I also shoot 7rm, I have 180pcs of FC brass that I am now on my 12th loading. This brass was got by buying factory ammo so, in fact they have had 12 shots through them and on load 13. I neck size for 4 shots then aneal and FL size every 5th. I originally started with 10 boxes but over the course I have ruined a couple annealing wrong, got 1 stuck in the FL die (wich ruined that1) misplaced a couple while hunting (in other words dropped) and the primer pockets on the rest seemed to be loose (by that I mean that the primers went in too easy), so I tossed them.
A few friends have been giving me brass over the years but since I don't mix brass brands I have been saving them for rainy days.

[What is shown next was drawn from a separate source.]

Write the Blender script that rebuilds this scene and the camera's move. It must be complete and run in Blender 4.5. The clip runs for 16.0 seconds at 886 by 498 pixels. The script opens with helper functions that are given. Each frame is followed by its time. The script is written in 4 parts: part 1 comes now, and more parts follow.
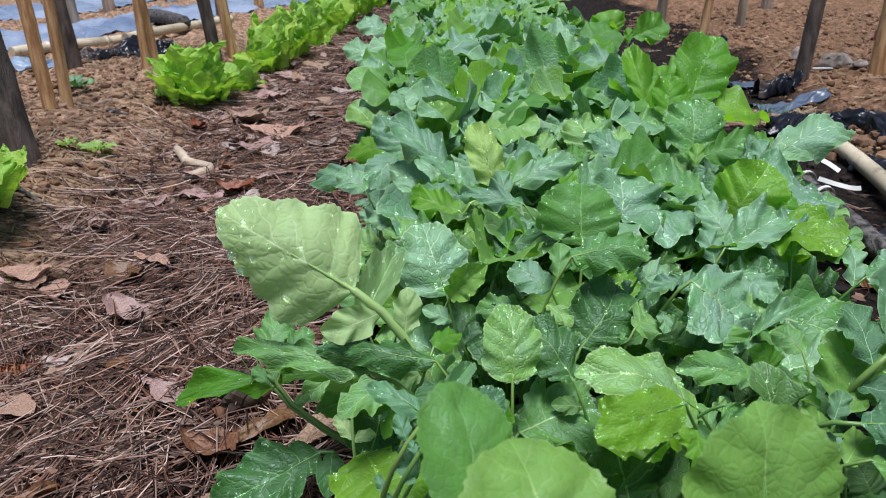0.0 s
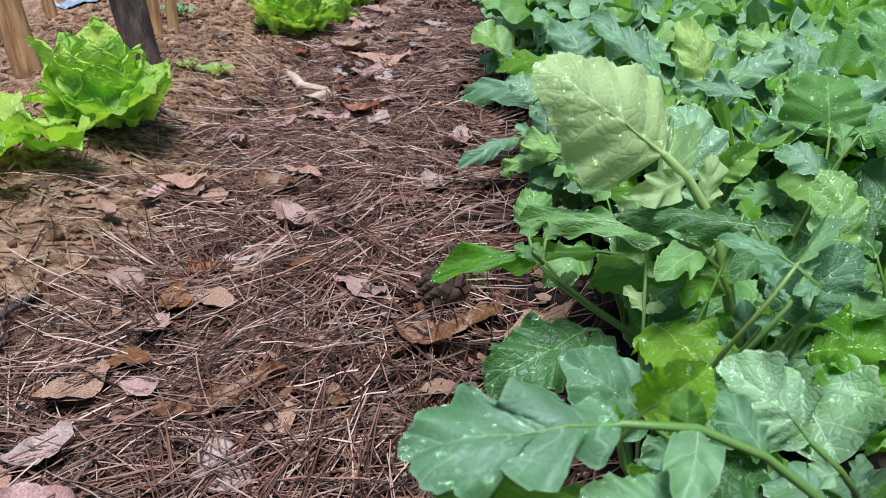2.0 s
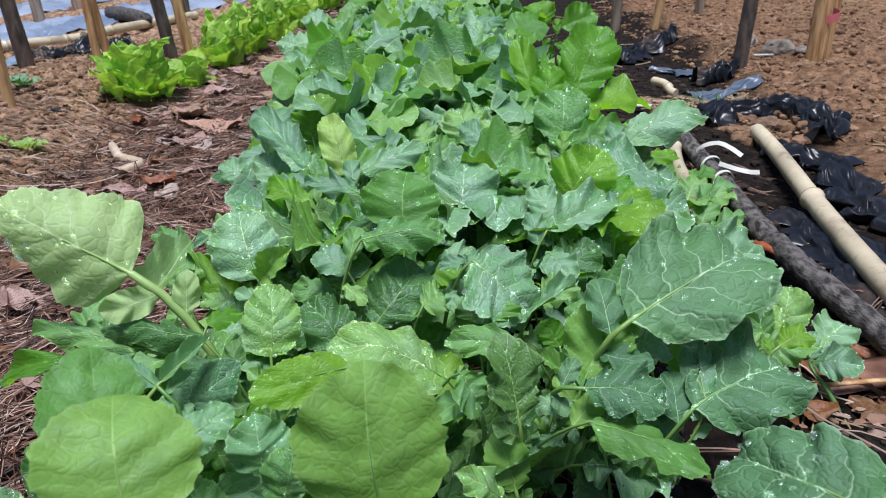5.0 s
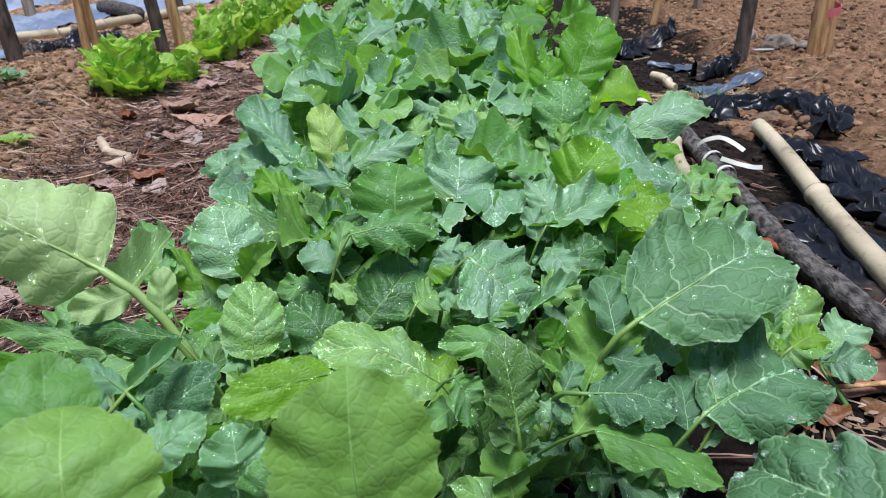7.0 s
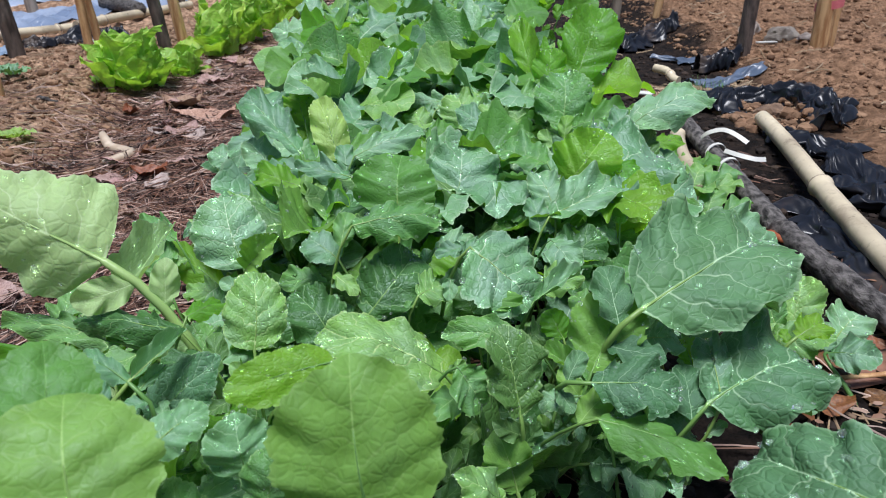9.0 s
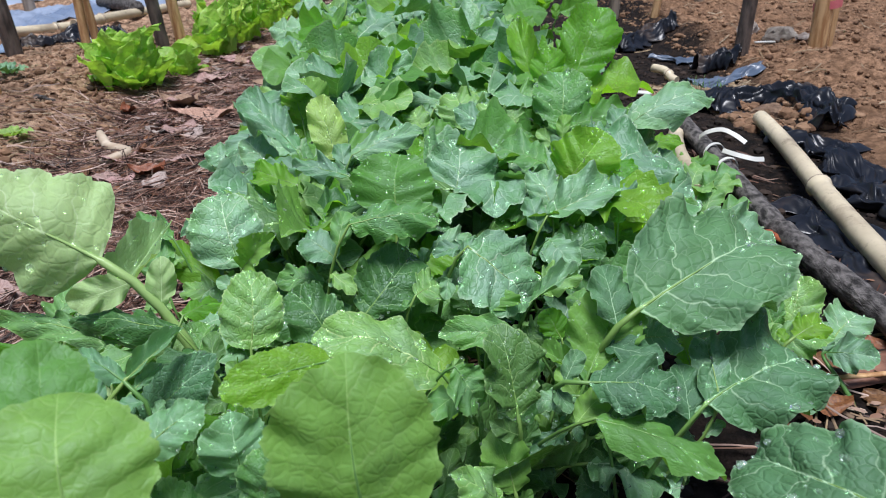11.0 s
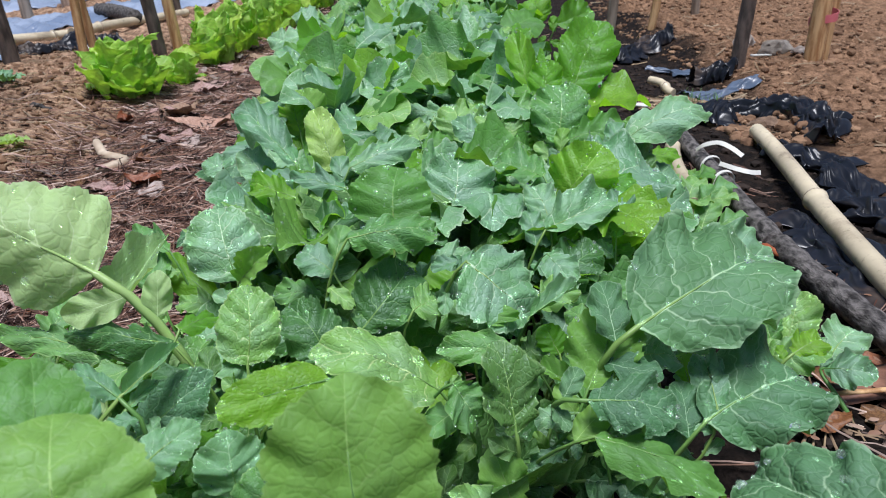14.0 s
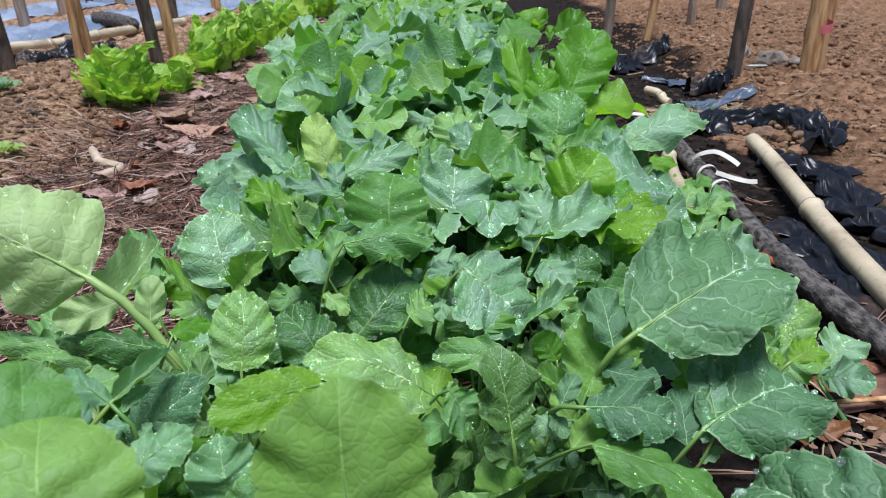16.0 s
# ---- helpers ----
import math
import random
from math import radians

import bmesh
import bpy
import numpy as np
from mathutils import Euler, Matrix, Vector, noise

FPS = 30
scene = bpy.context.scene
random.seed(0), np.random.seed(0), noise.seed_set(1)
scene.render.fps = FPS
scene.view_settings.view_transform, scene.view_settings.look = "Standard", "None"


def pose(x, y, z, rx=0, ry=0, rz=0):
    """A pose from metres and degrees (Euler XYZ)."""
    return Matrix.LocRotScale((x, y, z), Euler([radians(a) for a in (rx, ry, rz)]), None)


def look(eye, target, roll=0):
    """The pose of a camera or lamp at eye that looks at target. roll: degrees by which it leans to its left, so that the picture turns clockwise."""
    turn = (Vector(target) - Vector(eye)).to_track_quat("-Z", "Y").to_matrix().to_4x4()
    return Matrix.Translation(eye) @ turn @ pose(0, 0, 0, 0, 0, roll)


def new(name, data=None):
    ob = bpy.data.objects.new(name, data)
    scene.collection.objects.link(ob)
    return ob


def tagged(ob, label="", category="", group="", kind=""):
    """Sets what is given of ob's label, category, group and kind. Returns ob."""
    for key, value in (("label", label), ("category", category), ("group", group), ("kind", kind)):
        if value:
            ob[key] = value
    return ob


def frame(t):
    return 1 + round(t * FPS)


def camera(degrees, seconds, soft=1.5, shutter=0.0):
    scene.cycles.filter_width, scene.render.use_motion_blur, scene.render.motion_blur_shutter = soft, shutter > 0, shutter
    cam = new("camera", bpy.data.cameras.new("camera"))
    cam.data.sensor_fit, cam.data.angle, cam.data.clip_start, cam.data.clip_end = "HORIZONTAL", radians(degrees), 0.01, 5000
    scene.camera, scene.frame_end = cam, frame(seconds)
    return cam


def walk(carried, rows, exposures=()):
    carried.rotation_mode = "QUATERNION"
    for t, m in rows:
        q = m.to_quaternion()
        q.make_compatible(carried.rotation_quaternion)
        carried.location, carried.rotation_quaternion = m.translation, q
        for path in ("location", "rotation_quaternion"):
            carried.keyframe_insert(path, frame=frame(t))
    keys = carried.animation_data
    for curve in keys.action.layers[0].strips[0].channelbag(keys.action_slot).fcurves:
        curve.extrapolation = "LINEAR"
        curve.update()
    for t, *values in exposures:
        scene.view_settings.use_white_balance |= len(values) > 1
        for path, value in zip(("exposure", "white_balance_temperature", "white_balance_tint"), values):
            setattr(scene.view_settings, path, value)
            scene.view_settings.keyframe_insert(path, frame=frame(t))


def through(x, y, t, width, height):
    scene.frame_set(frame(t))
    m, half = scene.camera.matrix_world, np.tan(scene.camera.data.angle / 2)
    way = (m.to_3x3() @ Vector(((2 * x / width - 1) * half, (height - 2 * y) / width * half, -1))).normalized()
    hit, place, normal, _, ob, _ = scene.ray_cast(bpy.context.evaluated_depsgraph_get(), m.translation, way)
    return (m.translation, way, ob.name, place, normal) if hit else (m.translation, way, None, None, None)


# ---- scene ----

I use IMR7828, CCI 250 primers and any pill I can get my hands on
Stay away from nickel brass (imho it is not worth the powder) and keep your loads as consistant as you can
 
I've found the Norma/Nosler most consistent by far. Lapua if available in your caliber. I've had early loose pockets with Hornady and Federal. I like Remington, but it's sometimes difficult to find and not as consistent. A friend who I recently helped get started reloading mistakenly bought a bag of Winchester brass. Out of 50 he had 1 split neck and 22 were 5-15 thousands short of spec trim length. All the necks were not close to being square, this explains why it's the least expensive brass. Buy once cry once.